Alderman Robert Linnekamp of the Municipality of Zaanstad presents the Point of Arrival document of e-harbours to Carsten Westerholt, representative of the Interreg IV programme that subsidized he project. “We count on Europe to act local”, he says. Westerholt stresses the quite unique importance of the cooperation within between large and small harbours. He hopes the findings of e-harbours will find their way into the European policy cycle.
How can we accelate the Energy transition? That is the topic of the final lecture of this conference, by Prof. Jan Rotmans of the Erasmus University Rotterdam. “After 25 years of research on the topic, I still do not know exactly what transition is,” he remarks. “But I am convinced transformational change is going on at the moment, we are in a change of era’s. Three changes are going on simultaneousley: the fabric of our society is changing. the structure of our wasteful economy is changing. And 12 disruptive technologies are changing our future. Only three in five organisations will survive these changes, is your organisation among them? Only when it is among the most adaptive organisations.”

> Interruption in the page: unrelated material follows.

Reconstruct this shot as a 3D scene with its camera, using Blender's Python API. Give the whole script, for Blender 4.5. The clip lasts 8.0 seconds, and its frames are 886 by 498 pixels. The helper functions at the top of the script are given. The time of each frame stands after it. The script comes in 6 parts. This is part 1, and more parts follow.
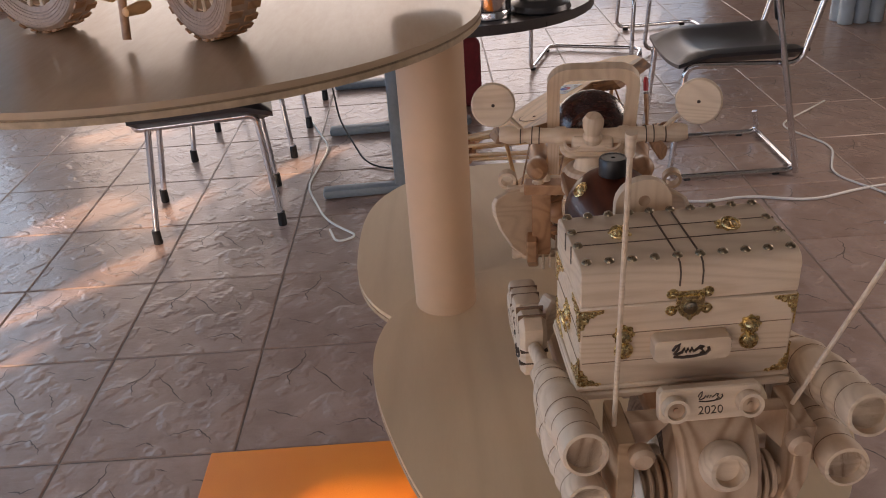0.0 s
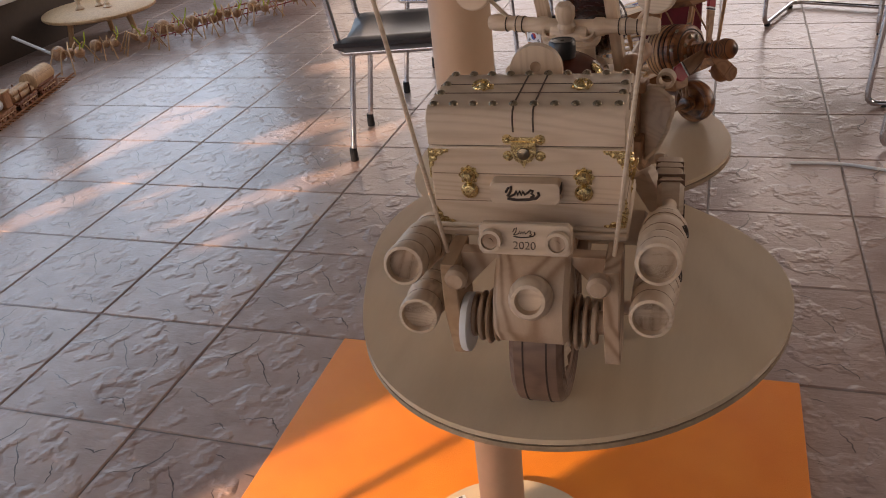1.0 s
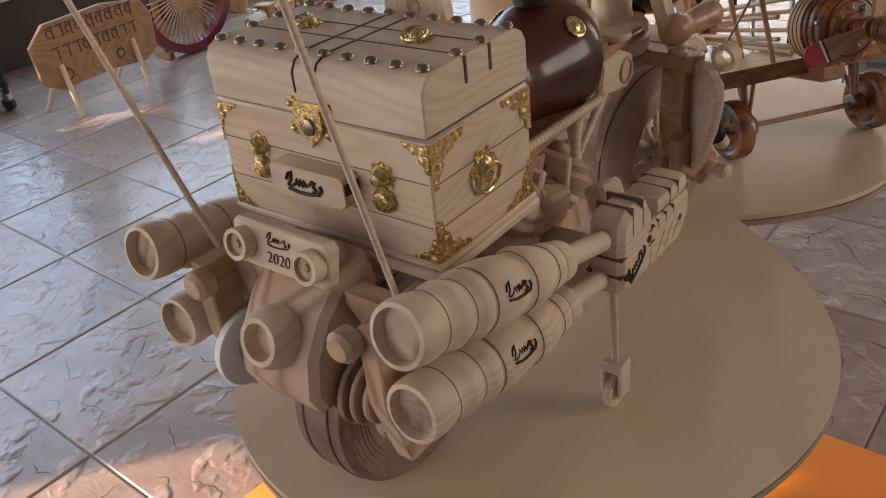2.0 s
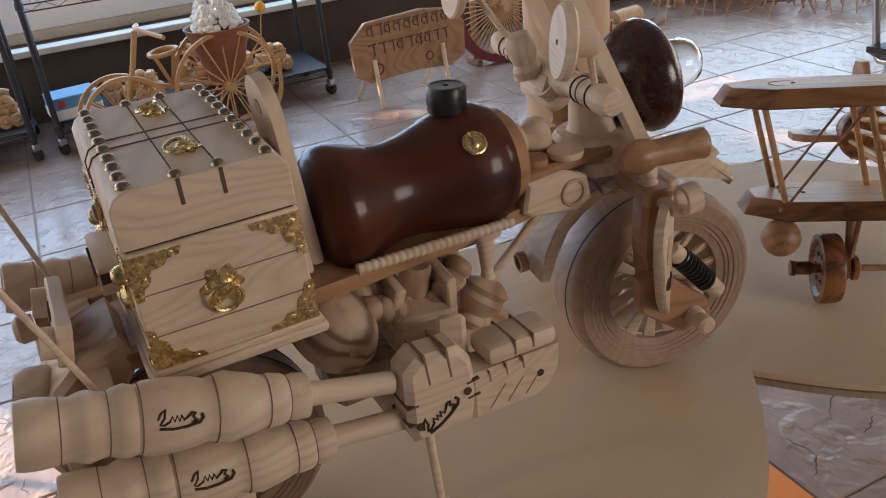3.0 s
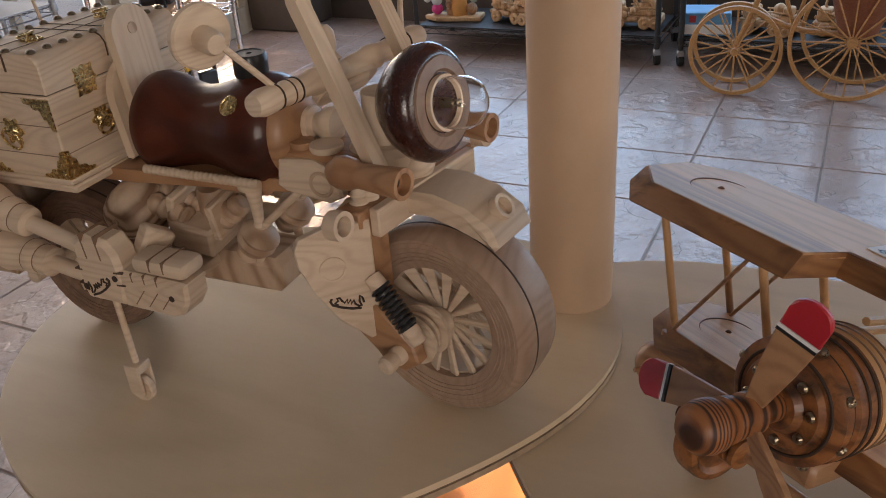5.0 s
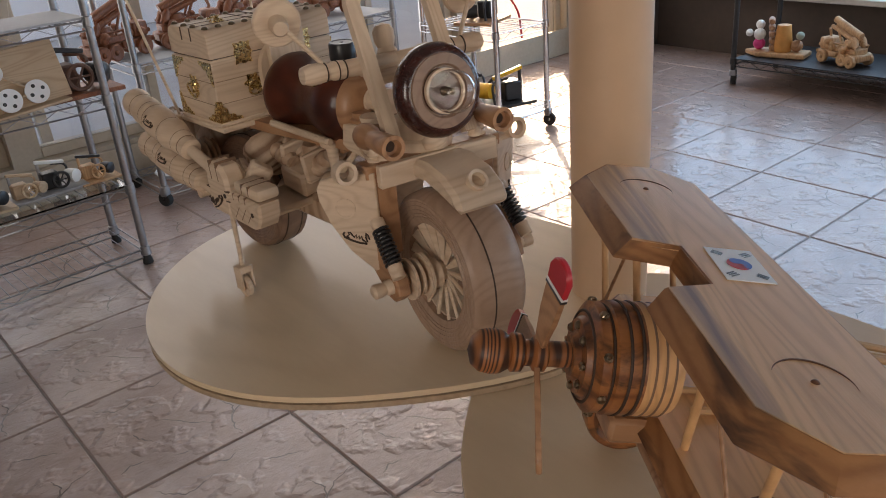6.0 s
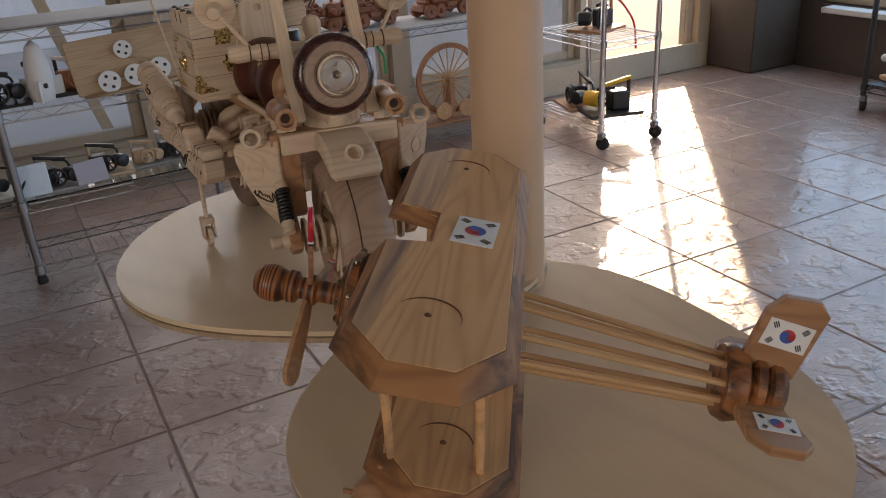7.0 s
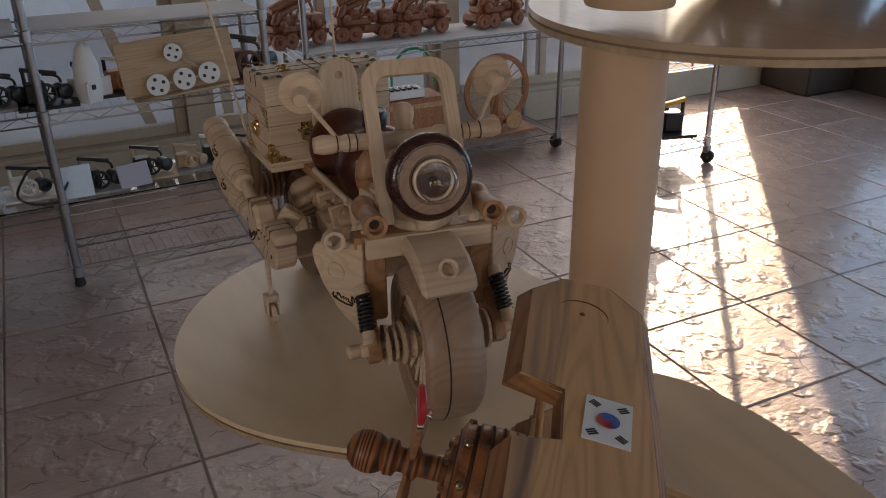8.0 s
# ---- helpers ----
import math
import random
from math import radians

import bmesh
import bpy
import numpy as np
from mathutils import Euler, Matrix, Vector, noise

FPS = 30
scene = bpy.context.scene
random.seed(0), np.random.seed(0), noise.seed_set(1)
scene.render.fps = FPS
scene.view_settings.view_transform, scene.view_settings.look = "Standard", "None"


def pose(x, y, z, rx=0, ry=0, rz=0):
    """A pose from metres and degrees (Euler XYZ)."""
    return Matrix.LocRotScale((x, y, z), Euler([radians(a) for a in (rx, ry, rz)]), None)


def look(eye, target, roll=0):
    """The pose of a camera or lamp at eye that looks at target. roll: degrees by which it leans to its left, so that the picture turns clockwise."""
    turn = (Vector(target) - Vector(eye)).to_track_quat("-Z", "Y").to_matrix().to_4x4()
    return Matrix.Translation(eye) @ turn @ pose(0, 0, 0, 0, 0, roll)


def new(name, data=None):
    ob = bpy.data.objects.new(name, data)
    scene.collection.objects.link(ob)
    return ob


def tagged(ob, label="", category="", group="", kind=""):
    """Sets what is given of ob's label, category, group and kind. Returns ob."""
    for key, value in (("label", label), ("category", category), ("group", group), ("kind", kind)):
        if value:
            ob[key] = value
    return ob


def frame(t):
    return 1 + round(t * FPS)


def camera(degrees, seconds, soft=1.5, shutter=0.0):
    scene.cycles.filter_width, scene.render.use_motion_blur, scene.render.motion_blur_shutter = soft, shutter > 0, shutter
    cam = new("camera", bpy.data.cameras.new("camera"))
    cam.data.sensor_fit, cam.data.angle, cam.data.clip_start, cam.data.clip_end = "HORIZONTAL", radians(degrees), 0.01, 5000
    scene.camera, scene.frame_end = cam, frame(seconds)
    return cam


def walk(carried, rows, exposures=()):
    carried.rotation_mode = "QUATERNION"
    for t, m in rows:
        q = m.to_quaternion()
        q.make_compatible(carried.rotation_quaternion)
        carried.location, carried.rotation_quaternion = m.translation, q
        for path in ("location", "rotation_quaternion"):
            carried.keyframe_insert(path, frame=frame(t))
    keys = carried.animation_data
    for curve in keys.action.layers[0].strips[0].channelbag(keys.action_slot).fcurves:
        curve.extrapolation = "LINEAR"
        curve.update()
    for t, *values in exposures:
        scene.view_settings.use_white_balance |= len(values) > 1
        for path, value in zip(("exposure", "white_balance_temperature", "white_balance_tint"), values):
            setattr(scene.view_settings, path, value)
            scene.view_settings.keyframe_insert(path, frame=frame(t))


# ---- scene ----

“The essence is, transition means a power shift. The existing powers will defend their position untill the last day. But new powers will take over, better equipped, going into a new direction.”
“The stone era did not end, because there was a shortage of stone. But because better ideas sprang up.” Can we accelerate the transition? “Seek incentives for radical innovations, even when there will be no broad support for that change. Transition aims at a longer term, change in the long run.”
“What would I recommend the e-harbours project? Remember: transition is not knowledge-driven. It is driven by power shifts and geo-political changes. When a harbour does not want to transform into a more sustainable port, plugging in smart grids does not work. We need to focus on the process to get change underway. It’s all about the process, stupid!”